*** Given information
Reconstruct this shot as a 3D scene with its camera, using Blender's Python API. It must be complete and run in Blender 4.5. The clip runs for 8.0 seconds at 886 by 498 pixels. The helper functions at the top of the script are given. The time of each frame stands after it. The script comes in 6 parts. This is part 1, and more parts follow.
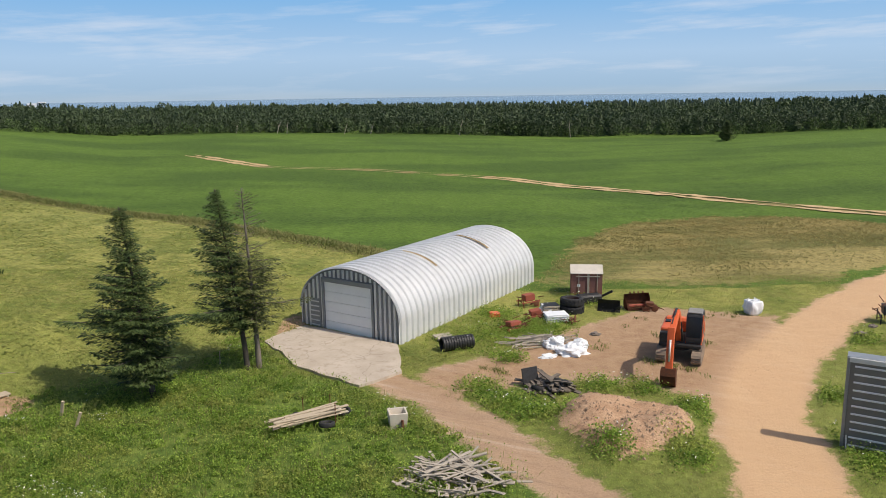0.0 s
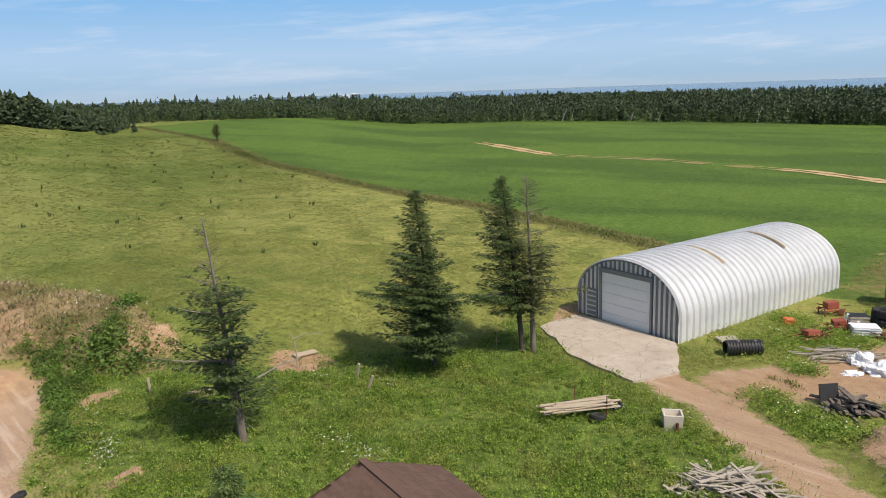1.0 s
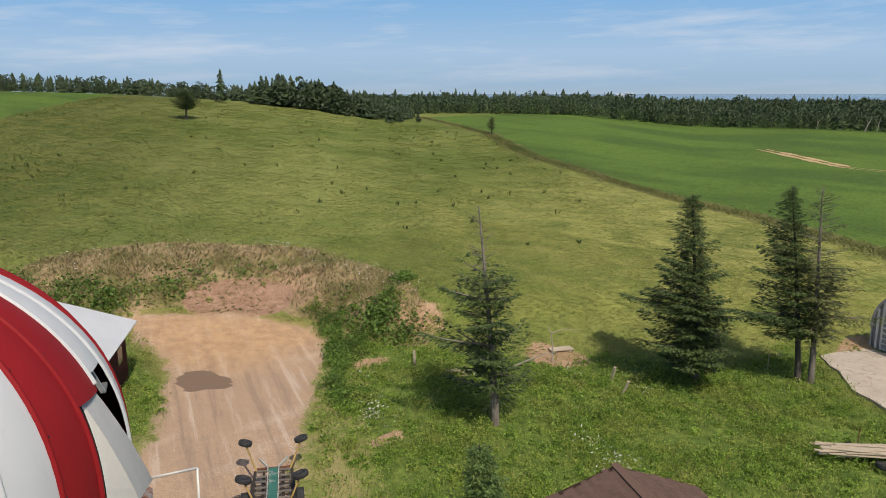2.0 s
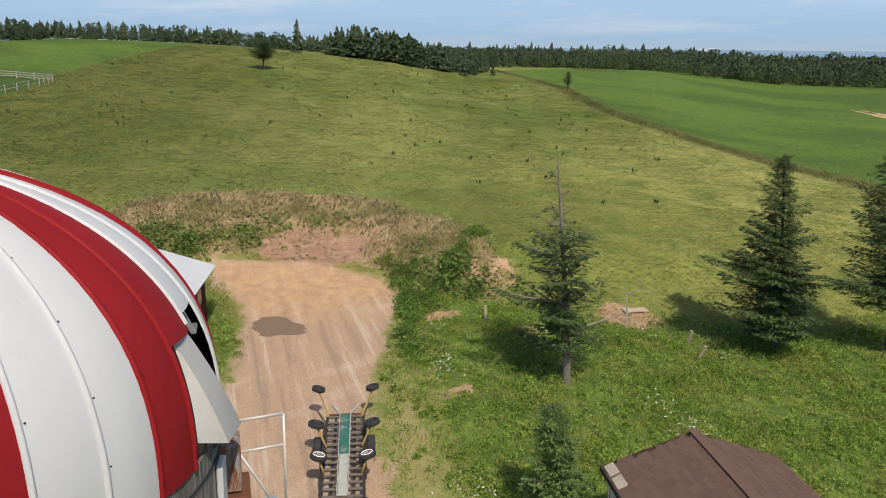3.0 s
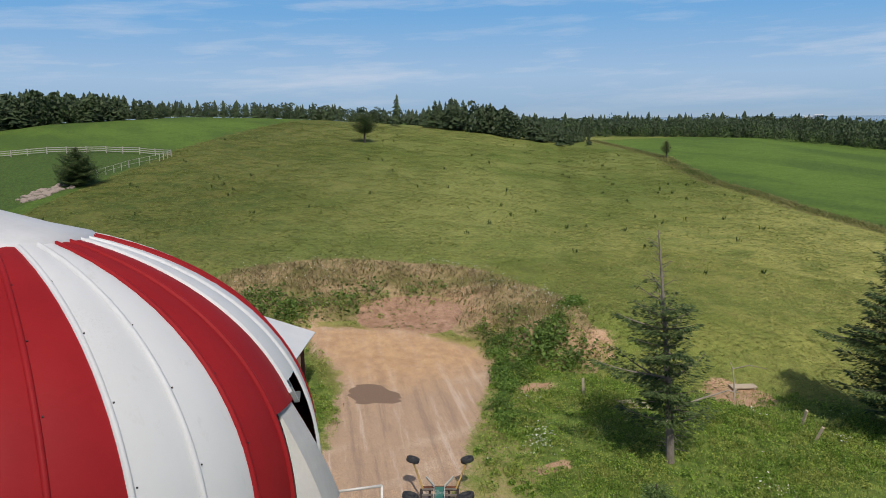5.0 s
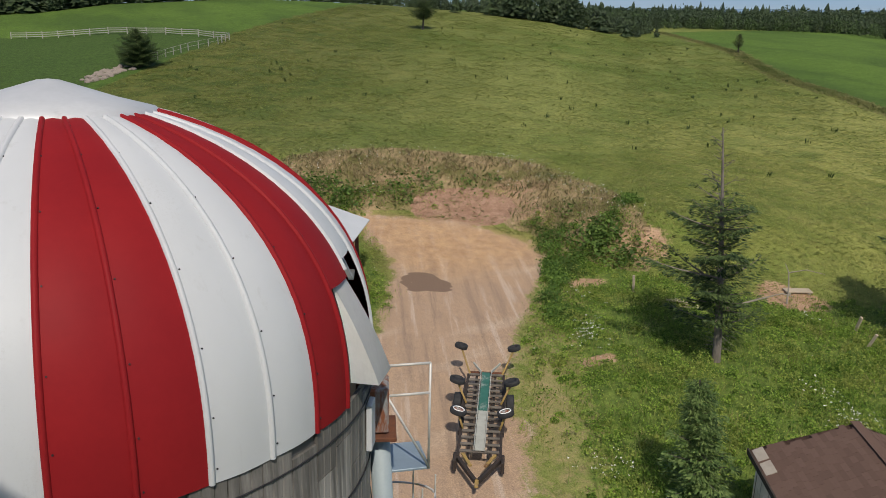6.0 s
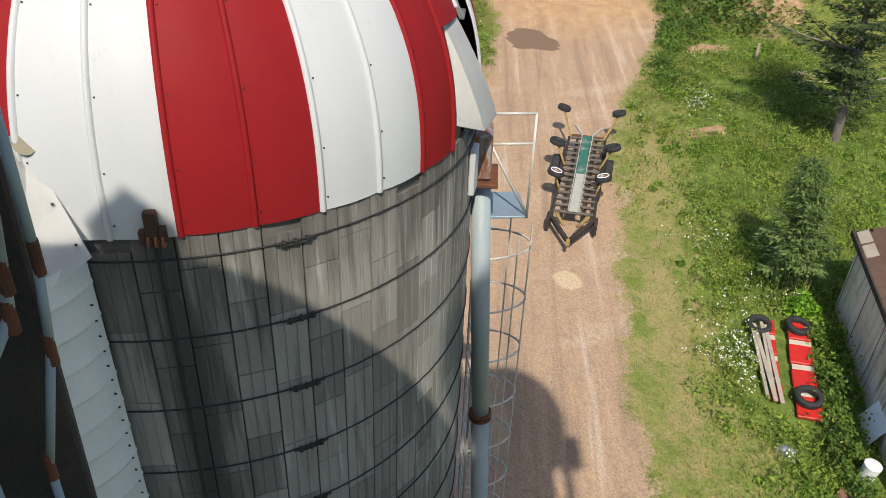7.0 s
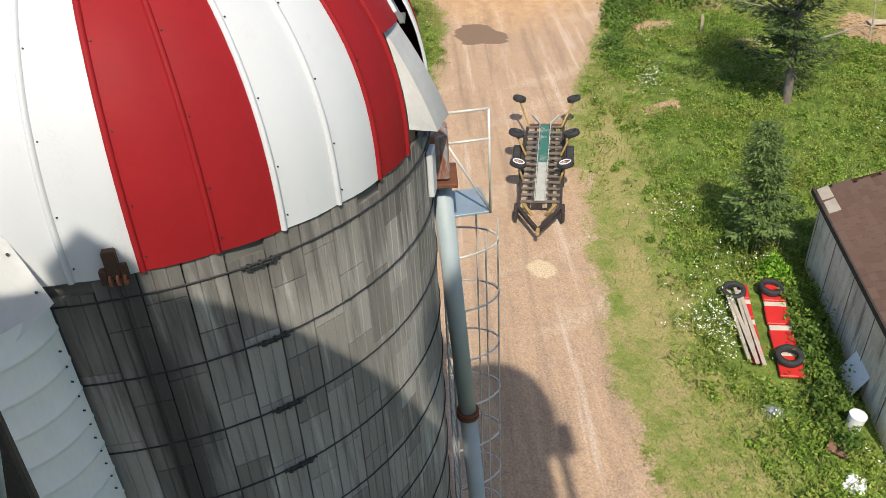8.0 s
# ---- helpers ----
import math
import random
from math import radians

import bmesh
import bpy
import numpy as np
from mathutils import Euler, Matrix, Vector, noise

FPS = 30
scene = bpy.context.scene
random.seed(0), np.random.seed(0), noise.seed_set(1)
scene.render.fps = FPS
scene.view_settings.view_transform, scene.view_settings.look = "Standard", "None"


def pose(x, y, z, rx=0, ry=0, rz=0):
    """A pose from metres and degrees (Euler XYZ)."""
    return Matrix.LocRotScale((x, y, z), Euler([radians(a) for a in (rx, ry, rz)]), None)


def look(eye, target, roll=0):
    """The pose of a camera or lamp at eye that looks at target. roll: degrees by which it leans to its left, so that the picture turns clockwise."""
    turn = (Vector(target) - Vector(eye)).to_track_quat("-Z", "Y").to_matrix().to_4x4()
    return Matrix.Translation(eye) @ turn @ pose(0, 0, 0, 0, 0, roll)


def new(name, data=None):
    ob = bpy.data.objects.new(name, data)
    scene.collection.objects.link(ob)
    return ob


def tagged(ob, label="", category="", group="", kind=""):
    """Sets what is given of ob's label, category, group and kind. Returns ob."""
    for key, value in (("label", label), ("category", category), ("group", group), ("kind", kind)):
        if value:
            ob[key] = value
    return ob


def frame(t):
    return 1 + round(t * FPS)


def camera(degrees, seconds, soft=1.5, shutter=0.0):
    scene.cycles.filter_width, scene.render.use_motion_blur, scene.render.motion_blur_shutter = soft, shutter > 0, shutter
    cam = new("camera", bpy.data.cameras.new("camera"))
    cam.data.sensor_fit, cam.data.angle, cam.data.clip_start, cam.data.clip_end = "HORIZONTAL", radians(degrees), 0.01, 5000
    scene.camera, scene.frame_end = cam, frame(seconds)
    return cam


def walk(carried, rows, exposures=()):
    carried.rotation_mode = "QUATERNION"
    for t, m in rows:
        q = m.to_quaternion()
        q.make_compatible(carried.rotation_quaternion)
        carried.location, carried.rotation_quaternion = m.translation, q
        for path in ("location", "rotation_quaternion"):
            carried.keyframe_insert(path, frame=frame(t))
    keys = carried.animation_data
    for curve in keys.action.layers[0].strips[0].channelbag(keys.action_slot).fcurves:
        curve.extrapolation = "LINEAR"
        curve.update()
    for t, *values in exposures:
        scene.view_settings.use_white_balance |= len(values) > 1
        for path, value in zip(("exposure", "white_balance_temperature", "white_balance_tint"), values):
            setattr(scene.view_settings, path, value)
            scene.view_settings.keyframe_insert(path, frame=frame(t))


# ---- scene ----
******
### The request
Without the pictures, print the whole listing exactly as given.

### Correct output
Reconstruct this shot as a 3D scene with its camera, using Blender's Python API. It must be complete and run in Blender 4.5. The clip runs for 8.0 seconds at 886 by 498 pixels. The helper functions at the top of the script are given. The time of each frame stands after it. The script comes in 6 parts. This is part 1, and more parts follow.
0.0 s
1.0 s
2.0 s
3.0 s
5.0 s
6.0 s
7.0 s
8.0 s
# ---- helpers ----
import math
import random
from math import radians

import bmesh
import bpy
import numpy as np
from mathutils import Euler, Matrix, Vector, noise

FPS = 30
scene = bpy.context.scene
random.seed(0), np.random.seed(0), noise.seed_set(1)
scene.render.fps = FPS
scene.view_settings.view_transform, scene.view_settings.look = "Standard", "None"


def pose(x, y, z, rx=0, ry=0, rz=0):
    """A pose from metres and degrees (Euler XYZ)."""
    return Matrix.LocRotScale((x, y, z), Euler([radians(a) for a in (rx, ry, rz)]), None)


def look(eye, target, roll=0):
    """The pose of a camera or lamp at eye that looks at target. roll: degrees by which it leans to its left, so that the picture turns clockwise."""
    turn = (Vector(target) - Vector(eye)).to_track_quat("-Z", "Y").to_matrix().to_4x4()
    return Matrix.Translation(eye) @ turn @ pose(0, 0, 0, 0, 0, roll)


def new(name, data=None):
    ob = bpy.data.objects.new(name, data)
    scene.collection.objects.link(ob)
    return ob


def tagged(ob, label="", category="", group="", kind=""):
    """Sets what is given of ob's label, category, group and kind. Returns ob."""
    for key, value in (("label", label), ("category", category), ("group", group), ("kind", kind)):
        if value:
            ob[key] = value
    return ob


def frame(t):
    return 1 + round(t * FPS)


def camera(degrees, seconds, soft=1.5, shutter=0.0):
    scene.cycles.filter_width, scene.render.use_motion_blur, scene.render.motion_blur_shutter = soft, shutter > 0, shutter
    cam = new("camera", bpy.data.cameras.new("camera"))
    cam.data.sensor_fit, cam.data.angle, cam.data.clip_start, cam.data.clip_end = "HORIZONTAL", radians(degrees), 0.01, 5000
    scene.camera, scene.frame_end = cam, frame(seconds)
    return cam


def walk(carried, rows, exposures=()):
    carried.rotation_mode = "QUATERNION"
    for t, m in rows:
        q = m.to_quaternion()
        q.make_compatible(carried.rotation_quaternion)
        carried.location, carried.rotation_quaternion = m.translation, q
        for path in ("location", "rotation_quaternion"):
            carried.keyframe_insert(path, frame=frame(t))
    keys = carried.animation_data
    for curve in keys.action.layers[0].strips[0].channelbag(keys.action_slot).fcurves:
        curve.extrapolation = "LINEAR"
        curve.update()
    for t, *values in exposures:
        scene.view_settings.use_white_balance |= len(values) > 1
        for path, value in zip(("exposure", "white_balance_temperature", "white_balance_tint"), values):
            setattr(scene.view_settings, path, value)
            scene.view_settings.keyframe_insert(path, frame=frame(t))


# ---- scene ----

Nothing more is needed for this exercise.